— Provided information —
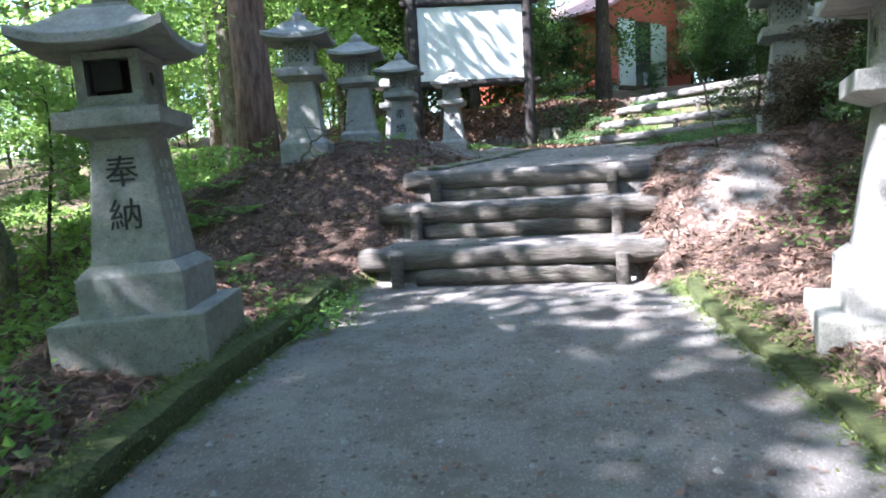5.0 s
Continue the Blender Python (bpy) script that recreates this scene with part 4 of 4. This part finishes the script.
def spray_mesh(name, pts, mat, long, wide, seed, tilt=0.35):
    """Thin curved strips: dead cedar sprays, twigs."""
    r = np.random.default_rng(seed)
    n = len(pts)
    a = r.uniform(0, 2 * math.pi, n)
    l = long * r.uniform(0.4, 1.2, n)
    d = np.stack([np.cos(a), np.sin(a), r.normal(0, tilt, n)], 1) * l[:, None] / 2
    s = np.stack([-np.sin(a), np.cos(a), r.normal(0, 0.4, n)], 1) * wide
    up = np.array([0, 0, 1]) * (0.12 * l)[:, None]
    q = [pts - d, pts - s + up, pts + d, pts + s + up]
    v = np.stack(q, 1).reshape(-1, 3)
    return data_mesh(name, v.tolist(), np.arange(4 * n).reshape(n, 4).tolist(), mat)


bank = lambda x, y, p, r: (p < 0.35)
NEEDLE = make_leaf("dead_cedar_spray", (0.09, 0.055, 0.042), (0.28, 0.175, 0.13), (0.15, 0.08, 0.05), 0.05, 0.85)
pts = scatter(120000, -4.5, 4.2, 0.6, 12, bank, 0.012, 1)
tagged(new("cedar_litter", spray_mesh("cedar_litter", pts, NEEDLE, 0.12, 0.0034, 2, 0.25)), "reddish brown dead cedar sprays on the bank", "leaf litter", kind="stuff")
pts = scatter(46000, -9, 4, 1, 20, bank, 0.014, 3)
RED_SPRAY = make_leaf("red_cedar_spray", (0.1, 0.052, 0.04), (0.28, 0.175, 0.13), (0.16, 0.09, 0.06), 0.05, 0.85)
pts1 = scatter(16000, -4.2, 3.6, 1.0, 10.5, lambda x, y, p, r: (p < 0.3) & (fbm(x + 7, y + 1, 2.1) > -0.25), 0.03, 61)
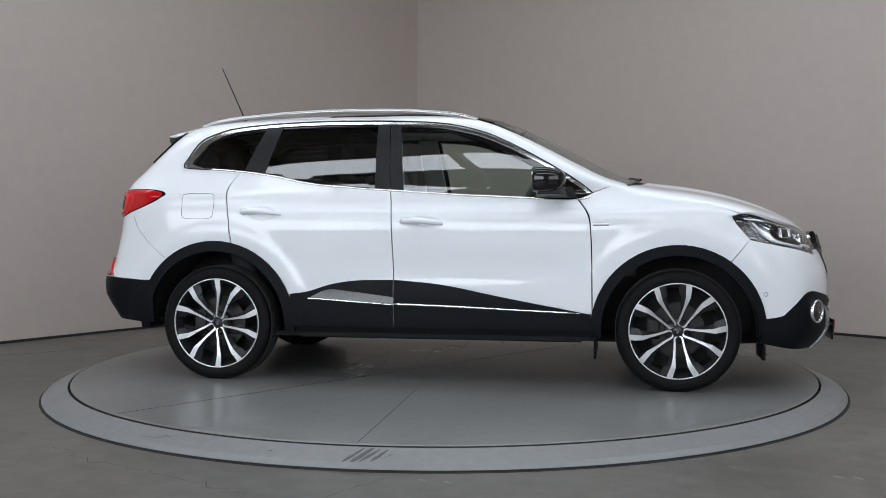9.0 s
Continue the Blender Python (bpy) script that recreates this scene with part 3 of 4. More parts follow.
def spline(pts, n=6):
    out = []
    for i in range(len(pts) - 1):
        p0, p1, p2, p3 = (np.array(pts[max(0, min(len(pts) - 1, k))], float) for k in (i - 1, i, i + 1, i + 2))
        for k in range(n):
            t = k / n
            out.append(0.5 * (2 * p1 + (p2 - p0) * t + (2 * p0 - 5 * p1 + 4 * p2 - p3) * t * t + (3 * p1 - p0 - 3 * p2 + p3) * t**3))
    out.append(np.array(pts[-1], float))
    return np.array(out)


def beading(name, pts, r, mat, parent, label="", lift=0.003, flat=1.0, n=6, chart=chart_side):
    """A thin strip of trim along a line on the side."""
    p = chart(spline(pts))
    p = p + skin_normal(p) * lift
    for sgn in (1, -1):
        bm = bmesh.new()
        tube(bm, [tuple(q * (1, sgn, 1)) for q in p], r, n, flat)
        bmesh.ops.recalc_face_normals(bm, faces=bm.faces)
        part(name, bm, mat, parent, label, True)


both("chrome_strip", [(-1.45, 1.240, 0), (-1.545, 1.250, .01), (-1.562, 1.268, .01), (-1.548, 1.300, .02), (-1.483, 1.404, .04), (-1.374, 1.457, .04), (-1.279, 1.481, .04), (-1.087, 1.502, .1), (-.762, 1.516, .2), (-.318, 1.511, .2), (-.005, 1.491, .1), (.224, 1.439, .1), (.384, 1.371, .08), (.544, 1.287, .08), (.702, 1.195, .04), (.80, 1.131, .02), (.850, 1.085, .005),
      (.835, 1.082, .005), (.79, 1.120, .02), (.694, 1.183, .04), (.536, 1.273, .08), (.376, 1.357, .08), (.218, 1.425, .1), (-.008, 1.477, .1), (-.319, 1.497, .2), (-.762, 1.502, .2), (-1.085, 1.488, .1), (-1.270, 1.465, .04), (-1.352, 1.440, .04), (-1.447, 1.386, .04), (-1.514, 1.294, .02), (-1.522, 1.270, .01), (-1.45, 1.249, 0)], chart_side, BRIGHT, car, "bright chrome window surround, broad at its rear end", step=0.02, lift=0.004, thick=0.006)
beading("chrome_strip", [(.845, 1.062), (.80, 1.05), (.687, 1.049), (.4, 1.064), (.132, 1.077), (-.27, 1.104), (-.477, 1.119), (-.763, 1.147), (-.985, 1.192), (-1.205, 1.223), (-1.40, 1.2385)], 0.0055, BRIGHT, car, "thin chrome window surround")

beading("window_seal", [(-1.40, 1.2365), (-1.545, 1.2465), (-1.568, 1.266), (-1.553, 1.302), (-1.487, 1.409), (-1.376, 1.4625), (-1.280, 1.4865), (-1.087, 1.5075), (-.762, 1.5215), (-.318, 1.5165), (-.005, 1.4965), (.225, 1.4445), (.386, 1.3765), (.546, 1.2925), (.705, 1.2005), (.803, 1.136), (.862, 1.085)], 0.0042, GLOSS, car, "black seal outside the chrome", lift=0.004)

# cladding
both("arch_trim", arc(RW, R_REAR, -4, 184, 30) + arc(RW, 0.425, 184, -4, 30), chart_side, TRIM, car, "black wheel arch cladding", step=0.05, lift=0.012, thick=0.05)
both("arch_trim", arc(FW, R_FRONT, -2, 186, 30) + arc(FW, 0.412, 186, -2, 30), chart_side, TRIM, car, "black wheel arch cladding", step=0.05, lift=0.012, thick=0.05)
both("door_cladding", [(-.247, .328, 0), (-.247, .597, 0), (.027, .577, .15), (.351, .509, .2), (.82, .424, .02), (.858, .418, 0), (.858, .328, 0)], chart_side, TRIM, car, "black lower door cladding", step=0.035, lift=0.014)
both("door_cladding", [(-.257, .328, 0), (-.257, .597, 0), (-.46, .595, .1), (-.62, .572, .1), (-.76, .524, .05), (-.862, .512, 0), (-.842, .328, 0)], chart_side, TRIM, car, "black lower door cladding", step=0.035, lift=0.014)
both("chrome_insert", [(-.25, .500, 0), (-.25, .459, 0), (-.76, .487, .01), (-.64, .545, .05), (-.45, .525, .05)], chart_side, DARK_CHROME, car, "chrome insert in the cladding", step=0.03, lift=0.020)
beading("chrome_insert", [(-.76, .487), (-.64, .482), (-.45, .470), (-.252, .458)], 0.005, CHROME, car, "chrome strip in the cladding", lift=0.021)
beading("chrome_insert", [(-.245, .462), (.1, .452), (.45, .438), (.80, .424)], [0.0065] * 9 + [0.0055] * 8 + [0.003, 0.002], CHROME, car, "tapering chrome strip in the cladding", lift=0.018, flat=1.2)
both("sill", [(-.85, .287, 0), (-.85, .335, 0), (.87, .335, 0), (.87, .287, 0)], chart_side, TRIM, car, "black sill", step=0.05, lift=-0.012)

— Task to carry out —
Restate the records word for word, omitting images.

— Written solution —
5.0 s
Continue the Blender Python (bpy) script that recreates this scene with part 4 of 4. This part finishes the script.
def spray_mesh(name, pts, mat, long, wide, seed, tilt=0.35):
    """Thin curved strips: dead cedar sprays, twigs."""
    r = np.random.default_rng(seed)
    n = len(pts)
    a = r.uniform(0, 2 * math.pi, n)
    l = long * r.uniform(0.4, 1.2, n)
    d = np.stack([np.cos(a), np.sin(a), r.normal(0, tilt, n)], 1) * l[:, None] / 2
    s = np.stack([-np.sin(a), np.cos(a), r.normal(0, 0.4, n)], 1) * wide
    up = np.array([0, 0, 1]) * (0.12 * l)[:, None]
    q = [pts - d, pts - s + up, pts + d, pts + s + up]
    v = np.stack(q, 1).reshape(-1, 3)
    return data_mesh(name, v.tolist(), np.arange(4 * n).reshape(n, 4).tolist(), mat)


bank = lambda x, y, p, r: (p < 0.35)
NEEDLE = make_leaf("dead_cedar_spray", (0.09, 0.055, 0.042), (0.28, 0.175, 0.13), (0.15, 0.08, 0.05), 0.05, 0.85)
pts = scatter(120000, -4.5, 4.2, 0.6, 12, bank, 0.012, 1)
tagged(new("cedar_litter", spray_mesh("cedar_litter", pts, NEEDLE, 0.12, 0.0034, 2, 0.25)), "reddish brown dead cedar sprays on the bank", "leaf litter", kind="stuff")
pts = scatter(46000, -9, 4, 1, 20, bank, 0.014, 3)
RED_SPRAY = make_leaf("red_cedar_spray", (0.1, 0.052, 0.04), (0.28, 0.175, 0.13), (0.16, 0.09, 0.06), 0.05, 0.85)
pts1 = scatter(16000, -4.2, 3.6, 1.0, 10.5, lambda x, y, p, r: (p < 0.3) & (fbm(x + 7, y + 1, 2.1) > -0.25), 0.03, 61)
9.0 s
Continue the Blender Python (bpy) script that recreates this scene with part 3 of 4. More parts follow.
def spline(pts, n=6):
    out = []
    for i in range(len(pts) - 1):
        p0, p1, p2, p3 = (np.array(pts[max(0, min(len(pts) - 1, k))], float) for k in (i - 1, i, i + 1, i + 2))
        for k in range(n):
            t = k / n
            out.append(0.5 * (2 * p1 + (p2 - p0) * t + (2 * p0 - 5 * p1 + 4 * p2 - p3) * t * t + (3 * p1 - p0 - 3 * p2 + p3) * t**3))
    out.append(np.array(pts[-1], float))
    return np.array(out)


def beading(name, pts, r, mat, parent, label="", lift=0.003, flat=1.0, n=6, chart=chart_side):
    """A thin strip of trim along a line on the side."""
    p = chart(spline(pts))
    p = p + skin_normal(p) * lift
    for sgn in (1, -1):
        bm = bmesh.new()
        tube(bm, [tuple(q * (1, sgn, 1)) for q in p], r, n, flat)
        bmesh.ops.recalc_face_normals(bm, faces=bm.faces)
        part(name, bm, mat, parent, label, True)


both("chrome_strip", [(-1.45, 1.240, 0), (-1.545, 1.250, .01), (-1.562, 1.268, .01), (-1.548, 1.300, .02), (-1.483, 1.404, .04), (-1.374, 1.457, .04), (-1.279, 1.481, .04), (-1.087, 1.502, .1), (-.762, 1.516, .2), (-.318, 1.511, .2), (-.005, 1.491, .1), (.224, 1.439, .1), (.384, 1.371, .08), (.544, 1.287, .08), (.702, 1.195, .04), (.80, 1.131, .02), (.850, 1.085, .005),
      (.835, 1.082, .005), (.79, 1.120, .02), (.694, 1.183, .04), (.536, 1.273, .08), (.376, 1.357, .08), (.218, 1.425, .1), (-.008, 1.477, .1), (-.319, 1.497, .2), (-.762, 1.502, .2), (-1.085, 1.488, .1), (-1.270, 1.465, .04), (-1.352, 1.440, .04), (-1.447, 1.386, .04), (-1.514, 1.294, .02), (-1.522, 1.270, .01), (-1.45, 1.249, 0)], chart_side, BRIGHT, car, "bright chrome window surround, broad at its rear end", step=0.02, lift=0.004, thick=0.006)
beading("chrome_strip", [(.845, 1.062), (.80, 1.05), (.687, 1.049), (.4, 1.064), (.132, 1.077), (-.27, 1.104), (-.477, 1.119), (-.763, 1.147), (-.985, 1.192), (-1.205, 1.223), (-1.40, 1.2385)], 0.0055, BRIGHT, car, "thin chrome window surround")

beading("window_seal", [(-1.40, 1.2365), (-1.545, 1.2465), (-1.568, 1.266), (-1.553, 1.302), (-1.487, 1.409), (-1.376, 1.4625), (-1.280, 1.4865), (-1.087, 1.5075), (-.762, 1.5215), (-.318, 1.5165), (-.005, 1.4965), (.225, 1.4445), (.386, 1.3765), (.546, 1.2925), (.705, 1.2005), (.803, 1.136), (.862, 1.085)], 0.0042, GLOSS, car, "black seal outside the chrome", lift=0.004)

# cladding
both("arch_trim", arc(RW, R_REAR, -4, 184, 30) + arc(RW, 0.425, 184, -4, 30), chart_side, TRIM, car, "black wheel arch cladding", step=0.05, lift=0.012, thick=0.05)
both("arch_trim", arc(FW, R_FRONT, -2, 186, 30) + arc(FW, 0.412, 186, -2, 30), chart_side, TRIM, car, "black wheel arch cladding", step=0.05, lift=0.012, thick=0.05)
both("door_cladding", [(-.247, .328, 0), (-.247, .597, 0), (.027, .577, .15), (.351, .509, .2), (.82, .424, .02), (.858, .418, 0), (.858, .328, 0)], chart_side, TRIM, car, "black lower door cladding", step=0.035, lift=0.014)
both("door_cladding", [(-.257, .328, 0), (-.257, .597, 0), (-.46, .595, .1), (-.62, .572, .1), (-.76, .524, .05), (-.862, .512, 0), (-.842, .328, 0)], chart_side, TRIM, car, "black lower door cladding", step=0.035, lift=0.014)
both("chrome_insert", [(-.25, .500, 0), (-.25, .459, 0), (-.76, .487, .01), (-.64, .545, .05), (-.45, .525, .05)], chart_side, DARK_CHROME, car, "chrome insert in the cladding", step=0.03, lift=0.020)
beading("chrome_insert", [(-.76, .487), (-.64, .482), (-.45, .470), (-.252, .458)], 0.005, CHROME, car, "chrome strip in the cladding", lift=0.021)
beading("chrome_insert", [(-.245, .462), (.1, .452), (.45, .438), (.80, .424)], [0.0065] * 9 + [0.0055] * 8 + [0.003, 0.002], CHROME, car, "tapering chrome strip in the cladding", lift=0.018, flat=1.2)
both("sill", [(-.85, .287, 0), (-.85, .335, 0), (.87, .335, 0), (.87, .287, 0)], chart_side, TRIM, car, "black sill", step=0.05, lift=-0.012)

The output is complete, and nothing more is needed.